(WHAT TO DO):
Where the string "Diagonal" occurs in the material below, report the whole line.

(MATERIAL PROVIDED):
# # #
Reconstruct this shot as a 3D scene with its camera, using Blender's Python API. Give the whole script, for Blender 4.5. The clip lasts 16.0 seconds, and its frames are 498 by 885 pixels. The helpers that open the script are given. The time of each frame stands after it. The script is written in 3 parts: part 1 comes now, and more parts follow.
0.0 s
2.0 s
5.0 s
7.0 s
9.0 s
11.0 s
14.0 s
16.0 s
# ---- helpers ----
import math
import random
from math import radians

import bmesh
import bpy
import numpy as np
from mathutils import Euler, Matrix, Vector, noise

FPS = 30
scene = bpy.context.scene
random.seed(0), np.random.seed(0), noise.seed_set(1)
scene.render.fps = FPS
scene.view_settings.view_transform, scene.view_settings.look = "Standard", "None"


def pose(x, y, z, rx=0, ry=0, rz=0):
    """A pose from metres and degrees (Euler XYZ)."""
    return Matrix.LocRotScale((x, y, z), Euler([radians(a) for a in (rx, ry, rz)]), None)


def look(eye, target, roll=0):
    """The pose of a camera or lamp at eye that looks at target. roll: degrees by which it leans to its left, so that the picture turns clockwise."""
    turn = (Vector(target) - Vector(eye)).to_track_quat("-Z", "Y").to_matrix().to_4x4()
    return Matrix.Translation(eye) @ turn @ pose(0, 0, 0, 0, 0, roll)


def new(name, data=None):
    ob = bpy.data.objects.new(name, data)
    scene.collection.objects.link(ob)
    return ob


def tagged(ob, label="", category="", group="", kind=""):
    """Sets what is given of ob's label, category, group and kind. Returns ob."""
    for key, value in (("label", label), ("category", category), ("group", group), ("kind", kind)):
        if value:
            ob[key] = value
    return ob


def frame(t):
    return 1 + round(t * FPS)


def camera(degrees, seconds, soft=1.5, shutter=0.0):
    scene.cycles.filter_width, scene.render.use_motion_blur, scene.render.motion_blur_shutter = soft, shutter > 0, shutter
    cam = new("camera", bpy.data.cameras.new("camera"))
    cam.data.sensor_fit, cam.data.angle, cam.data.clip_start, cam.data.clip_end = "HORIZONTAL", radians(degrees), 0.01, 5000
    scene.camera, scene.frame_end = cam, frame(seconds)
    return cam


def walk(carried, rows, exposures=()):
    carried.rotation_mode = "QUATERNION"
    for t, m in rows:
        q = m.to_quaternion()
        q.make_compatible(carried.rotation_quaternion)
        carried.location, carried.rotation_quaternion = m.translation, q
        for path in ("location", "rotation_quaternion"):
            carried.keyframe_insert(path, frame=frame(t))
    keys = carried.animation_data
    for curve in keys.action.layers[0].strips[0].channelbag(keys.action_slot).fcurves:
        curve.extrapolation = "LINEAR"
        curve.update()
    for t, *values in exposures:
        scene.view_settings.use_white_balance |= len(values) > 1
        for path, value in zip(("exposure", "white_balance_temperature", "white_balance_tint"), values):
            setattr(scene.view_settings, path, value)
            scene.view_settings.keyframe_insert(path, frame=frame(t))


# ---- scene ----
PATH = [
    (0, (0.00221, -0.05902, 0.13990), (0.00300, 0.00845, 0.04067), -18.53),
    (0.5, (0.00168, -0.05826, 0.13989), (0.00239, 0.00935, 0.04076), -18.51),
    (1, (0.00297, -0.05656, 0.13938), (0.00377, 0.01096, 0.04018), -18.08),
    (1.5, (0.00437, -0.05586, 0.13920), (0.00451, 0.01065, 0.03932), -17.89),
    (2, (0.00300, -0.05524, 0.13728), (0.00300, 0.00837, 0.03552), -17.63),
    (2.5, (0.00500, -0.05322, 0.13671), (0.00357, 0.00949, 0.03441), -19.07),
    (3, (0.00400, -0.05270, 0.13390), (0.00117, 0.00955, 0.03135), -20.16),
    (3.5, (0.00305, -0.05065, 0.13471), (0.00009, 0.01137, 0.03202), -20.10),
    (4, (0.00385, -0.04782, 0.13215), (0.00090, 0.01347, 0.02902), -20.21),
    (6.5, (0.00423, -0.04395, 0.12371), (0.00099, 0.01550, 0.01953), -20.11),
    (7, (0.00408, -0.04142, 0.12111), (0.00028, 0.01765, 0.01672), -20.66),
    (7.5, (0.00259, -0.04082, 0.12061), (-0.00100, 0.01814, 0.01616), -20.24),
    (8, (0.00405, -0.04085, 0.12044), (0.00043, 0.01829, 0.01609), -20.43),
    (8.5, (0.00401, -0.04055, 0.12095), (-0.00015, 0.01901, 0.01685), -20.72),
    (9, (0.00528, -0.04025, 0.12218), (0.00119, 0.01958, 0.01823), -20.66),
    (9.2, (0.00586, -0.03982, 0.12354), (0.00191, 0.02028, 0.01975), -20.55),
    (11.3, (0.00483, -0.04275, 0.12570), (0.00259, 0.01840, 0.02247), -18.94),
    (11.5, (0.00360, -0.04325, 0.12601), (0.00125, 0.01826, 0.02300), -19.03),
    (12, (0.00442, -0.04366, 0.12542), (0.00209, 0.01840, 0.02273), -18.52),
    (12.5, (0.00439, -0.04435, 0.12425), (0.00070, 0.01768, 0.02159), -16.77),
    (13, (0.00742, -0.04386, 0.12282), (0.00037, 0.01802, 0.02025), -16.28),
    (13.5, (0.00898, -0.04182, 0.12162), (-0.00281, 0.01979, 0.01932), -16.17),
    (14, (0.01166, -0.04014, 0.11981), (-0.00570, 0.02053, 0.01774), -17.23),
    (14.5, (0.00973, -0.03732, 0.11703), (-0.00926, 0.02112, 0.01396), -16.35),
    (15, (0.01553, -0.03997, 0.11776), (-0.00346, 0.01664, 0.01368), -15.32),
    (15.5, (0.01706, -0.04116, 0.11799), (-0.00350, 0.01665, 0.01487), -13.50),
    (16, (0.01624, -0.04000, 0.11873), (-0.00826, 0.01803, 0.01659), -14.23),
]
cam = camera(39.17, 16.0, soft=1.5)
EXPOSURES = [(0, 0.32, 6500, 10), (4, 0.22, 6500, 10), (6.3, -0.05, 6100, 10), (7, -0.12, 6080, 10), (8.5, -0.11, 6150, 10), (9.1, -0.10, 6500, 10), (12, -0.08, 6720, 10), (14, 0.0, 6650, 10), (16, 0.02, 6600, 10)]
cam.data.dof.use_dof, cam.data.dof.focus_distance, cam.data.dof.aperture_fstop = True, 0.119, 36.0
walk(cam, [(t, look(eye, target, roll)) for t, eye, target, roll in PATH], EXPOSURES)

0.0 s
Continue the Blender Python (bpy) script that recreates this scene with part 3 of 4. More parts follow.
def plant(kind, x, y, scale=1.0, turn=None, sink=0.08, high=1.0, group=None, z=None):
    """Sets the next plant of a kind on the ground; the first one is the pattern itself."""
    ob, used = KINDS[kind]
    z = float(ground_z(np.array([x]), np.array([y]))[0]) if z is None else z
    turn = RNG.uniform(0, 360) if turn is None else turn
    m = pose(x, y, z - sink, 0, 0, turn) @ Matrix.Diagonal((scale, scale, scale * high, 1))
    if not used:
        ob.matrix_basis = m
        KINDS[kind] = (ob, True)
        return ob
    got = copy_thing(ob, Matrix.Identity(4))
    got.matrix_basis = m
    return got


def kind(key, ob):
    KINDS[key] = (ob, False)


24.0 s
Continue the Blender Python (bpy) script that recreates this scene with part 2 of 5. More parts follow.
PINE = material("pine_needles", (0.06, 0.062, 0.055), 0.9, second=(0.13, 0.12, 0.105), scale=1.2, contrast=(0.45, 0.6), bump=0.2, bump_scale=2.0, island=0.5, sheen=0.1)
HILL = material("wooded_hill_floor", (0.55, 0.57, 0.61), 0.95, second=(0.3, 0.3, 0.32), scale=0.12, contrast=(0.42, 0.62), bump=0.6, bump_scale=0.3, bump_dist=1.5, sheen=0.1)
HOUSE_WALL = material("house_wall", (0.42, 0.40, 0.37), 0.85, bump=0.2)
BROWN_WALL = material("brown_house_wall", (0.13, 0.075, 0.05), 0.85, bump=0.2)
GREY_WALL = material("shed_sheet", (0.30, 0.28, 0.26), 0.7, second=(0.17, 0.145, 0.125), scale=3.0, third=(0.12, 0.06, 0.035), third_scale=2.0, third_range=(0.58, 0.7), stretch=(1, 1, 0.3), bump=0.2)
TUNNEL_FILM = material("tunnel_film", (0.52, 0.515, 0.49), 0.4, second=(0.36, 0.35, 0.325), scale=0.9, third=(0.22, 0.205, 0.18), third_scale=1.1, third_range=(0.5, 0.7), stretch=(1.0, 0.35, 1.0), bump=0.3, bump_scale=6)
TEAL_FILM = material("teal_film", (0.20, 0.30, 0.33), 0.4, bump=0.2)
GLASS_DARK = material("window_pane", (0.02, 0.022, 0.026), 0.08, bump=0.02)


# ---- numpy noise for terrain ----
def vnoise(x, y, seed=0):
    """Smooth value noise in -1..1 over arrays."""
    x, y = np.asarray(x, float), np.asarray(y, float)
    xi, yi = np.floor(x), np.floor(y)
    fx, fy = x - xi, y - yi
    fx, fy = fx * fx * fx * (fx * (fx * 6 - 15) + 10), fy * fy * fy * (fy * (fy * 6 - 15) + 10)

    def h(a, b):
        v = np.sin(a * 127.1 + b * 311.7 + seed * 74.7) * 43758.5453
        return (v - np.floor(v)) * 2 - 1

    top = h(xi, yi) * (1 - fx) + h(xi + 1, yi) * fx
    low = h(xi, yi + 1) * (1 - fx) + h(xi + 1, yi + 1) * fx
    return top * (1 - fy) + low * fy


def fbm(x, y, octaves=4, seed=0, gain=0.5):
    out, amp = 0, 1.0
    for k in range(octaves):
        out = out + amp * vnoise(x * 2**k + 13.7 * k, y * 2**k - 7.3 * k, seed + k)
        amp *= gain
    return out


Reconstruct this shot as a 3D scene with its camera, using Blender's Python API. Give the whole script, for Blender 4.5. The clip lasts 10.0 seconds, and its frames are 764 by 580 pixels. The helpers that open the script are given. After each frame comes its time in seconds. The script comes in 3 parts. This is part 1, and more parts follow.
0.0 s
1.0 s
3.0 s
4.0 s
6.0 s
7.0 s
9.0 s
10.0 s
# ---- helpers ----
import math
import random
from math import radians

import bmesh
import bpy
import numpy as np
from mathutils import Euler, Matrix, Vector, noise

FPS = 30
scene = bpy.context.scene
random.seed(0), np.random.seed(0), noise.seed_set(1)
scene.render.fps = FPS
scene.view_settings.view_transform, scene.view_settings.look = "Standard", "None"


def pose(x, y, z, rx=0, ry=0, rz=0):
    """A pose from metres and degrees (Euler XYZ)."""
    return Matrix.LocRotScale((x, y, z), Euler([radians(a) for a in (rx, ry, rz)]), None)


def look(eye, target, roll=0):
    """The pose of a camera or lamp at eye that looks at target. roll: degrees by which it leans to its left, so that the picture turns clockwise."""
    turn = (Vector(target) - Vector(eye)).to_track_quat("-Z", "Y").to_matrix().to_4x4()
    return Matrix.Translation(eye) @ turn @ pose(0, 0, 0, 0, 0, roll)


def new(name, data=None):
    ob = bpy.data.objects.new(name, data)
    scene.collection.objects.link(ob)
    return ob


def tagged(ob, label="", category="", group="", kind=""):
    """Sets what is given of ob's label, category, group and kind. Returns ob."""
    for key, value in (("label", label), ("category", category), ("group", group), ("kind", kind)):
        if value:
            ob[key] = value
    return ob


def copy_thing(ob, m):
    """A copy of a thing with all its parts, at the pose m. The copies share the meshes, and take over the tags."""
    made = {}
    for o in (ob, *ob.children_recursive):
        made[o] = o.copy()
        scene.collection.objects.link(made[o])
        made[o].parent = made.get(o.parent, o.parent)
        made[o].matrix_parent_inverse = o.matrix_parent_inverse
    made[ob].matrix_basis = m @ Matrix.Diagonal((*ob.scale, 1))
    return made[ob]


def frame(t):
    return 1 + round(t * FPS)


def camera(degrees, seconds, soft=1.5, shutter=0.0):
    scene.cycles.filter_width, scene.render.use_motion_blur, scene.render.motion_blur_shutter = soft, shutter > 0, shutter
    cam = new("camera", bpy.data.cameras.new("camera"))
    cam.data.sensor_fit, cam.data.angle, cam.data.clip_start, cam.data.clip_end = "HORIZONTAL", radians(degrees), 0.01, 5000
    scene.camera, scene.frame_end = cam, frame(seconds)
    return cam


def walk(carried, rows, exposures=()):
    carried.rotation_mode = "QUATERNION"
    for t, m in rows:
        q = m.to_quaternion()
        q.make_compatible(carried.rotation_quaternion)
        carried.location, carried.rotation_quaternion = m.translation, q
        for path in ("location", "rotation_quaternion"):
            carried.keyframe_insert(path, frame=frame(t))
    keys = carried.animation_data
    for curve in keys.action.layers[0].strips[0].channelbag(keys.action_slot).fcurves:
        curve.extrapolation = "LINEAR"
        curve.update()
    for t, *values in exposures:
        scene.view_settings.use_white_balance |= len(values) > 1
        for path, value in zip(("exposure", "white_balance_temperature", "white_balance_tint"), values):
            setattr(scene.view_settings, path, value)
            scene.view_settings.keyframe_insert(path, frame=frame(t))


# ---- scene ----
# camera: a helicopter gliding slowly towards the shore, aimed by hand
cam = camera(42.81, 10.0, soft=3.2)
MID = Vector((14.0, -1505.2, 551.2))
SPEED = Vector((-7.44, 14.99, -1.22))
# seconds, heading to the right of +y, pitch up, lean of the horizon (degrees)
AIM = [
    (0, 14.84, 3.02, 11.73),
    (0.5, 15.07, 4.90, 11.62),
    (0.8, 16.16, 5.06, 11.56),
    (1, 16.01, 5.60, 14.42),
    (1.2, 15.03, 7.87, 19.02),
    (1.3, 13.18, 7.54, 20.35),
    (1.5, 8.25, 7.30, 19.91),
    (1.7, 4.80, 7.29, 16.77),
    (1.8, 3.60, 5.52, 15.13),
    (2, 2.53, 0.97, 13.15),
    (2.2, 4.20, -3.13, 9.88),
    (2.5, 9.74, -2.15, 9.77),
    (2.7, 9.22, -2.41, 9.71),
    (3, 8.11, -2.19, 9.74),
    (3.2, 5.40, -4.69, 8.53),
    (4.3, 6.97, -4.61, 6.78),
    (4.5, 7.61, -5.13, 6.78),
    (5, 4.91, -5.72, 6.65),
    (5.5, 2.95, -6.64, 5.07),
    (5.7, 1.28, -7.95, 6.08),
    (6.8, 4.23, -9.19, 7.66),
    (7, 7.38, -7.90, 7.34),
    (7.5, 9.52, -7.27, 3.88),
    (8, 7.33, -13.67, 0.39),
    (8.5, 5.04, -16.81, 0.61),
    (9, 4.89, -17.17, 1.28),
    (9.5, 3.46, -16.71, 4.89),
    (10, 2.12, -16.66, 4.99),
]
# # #
(ANSWER TO THE TASK):
    m = pose(x, y, z - sink, 0, 0, turn) @ Matrix.Diagonal((scale, scale, scale * high, 1))
    made[ob].matrix_basis = m @ Matrix.Diagonal((*ob.scale, 1))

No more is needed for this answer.